Tuesday, May 18, 2010

Eugene Brancoveanu: A Musical Interlude

  •  Baritone Eugene Brancoveanu (photograph by Robert Bengtson courtesy of Barrett Vantage Artists)
 Last Sunday I was lucky enough to be invited to baritone Eugene Brancoveanu's last performance at the SF Conservatory of Music. Every time I go there, I am marvel at how well the the small recital hall is designed, full of light and elegant modern design, but still containing enough of the original Oak St. structure to be more interesting than the usual modern interior. I had never heard Brancoveanu and my friends said that I was in for a treat. They were right. Brancoveanu, a former Adler fellow, has a charismatic presence  and is very good looking, but it's the voice that captivated me. It's rich, dark, deep and thrilling but with a top range which he used well in some of the pieces. As Jason Victor Serinus wrote:

High notes shone at full volume, and were equally gorgeous when voiced softly. Legato was impeccable, as was the ability to build phrases and sustain tension. Although the voice occasionally faltered on softly sustained highs, the performance was immensely gratifying

He began with Russian composer Georgy Sviridov’s 12-song cycle, Russia Cast Adrift (1987). I thought it was a perfect choice for his resonant baritone and hearing it in the small space made the experience even more powerful. He appeared to be reading the text as he sang. Nevertheless,  the effect was emotional, with every song given a full measure of Russian soul. I think that the program incorrectly attributed the music to Elgar; when I went looking for recordings, I discovered that the music was by Rachmaninoff which makes a lot more sense. There was nothing English about this music and when he was singing, I was often close to tears with the melancholy and love expressed through music.

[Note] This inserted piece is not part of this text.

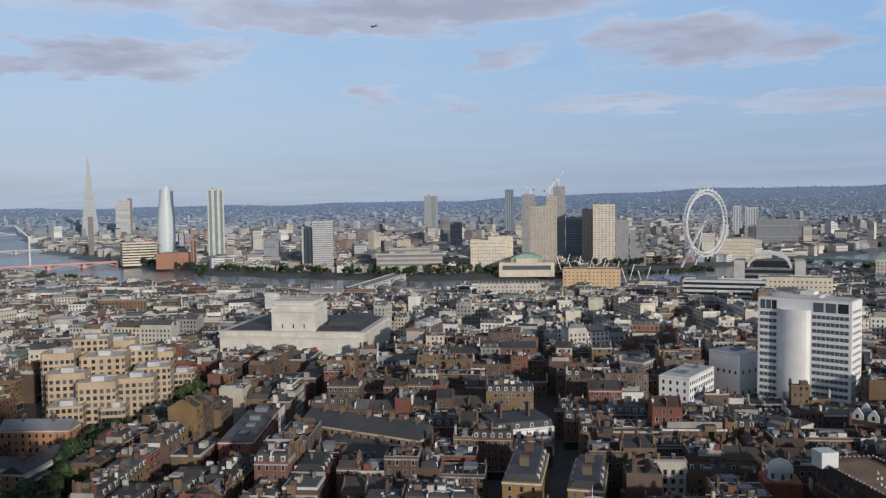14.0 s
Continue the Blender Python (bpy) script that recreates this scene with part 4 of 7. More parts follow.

This was followed by Ravel's "Don Quichotte À Dulcinée," with each song presented as a separate character sketch, which showed off his command of French as well as his acting skills. After the intermission, we were treated three Schubert songs - "The Gnome," "Upon the far Horizon," and "The Erl-King." I'm not a big fan of Schubert lieder but I admired his technique, his command of German and his acting skills as he pantomimed each song's narrative - and a pretty grim set of tales they were !  Apparently, while the Russians go for soul, the Germans go for the gruesome. It must have something to do with those Teutonic forests.

Brancoveanu's diction is very clear and I was very impressed by his linguistic skills - Russian, French and German. I even thought I could understand the German!  The encore was Strauss' Zueignung ("Ja, du weißt es, teure Seele"). The only flaw in the program came from the audience where some nitwit forgot to turn off his (or her) cell phone.

Afterward, we floated out, avoided the Bay--to-Breakers crowd and had a celebratory glass of champagne and a cheese plate at Arlequin on Hays St. It was too chilly to sit outside so we drank our champagne and listened to my friend, who was married to a musician and whose three children are professional musicians, go over the concert again - with a four star review!

We were driven out when the staff decided to turn up the volume on some coarse rap music. After what we had just heard, that was too painful to endure.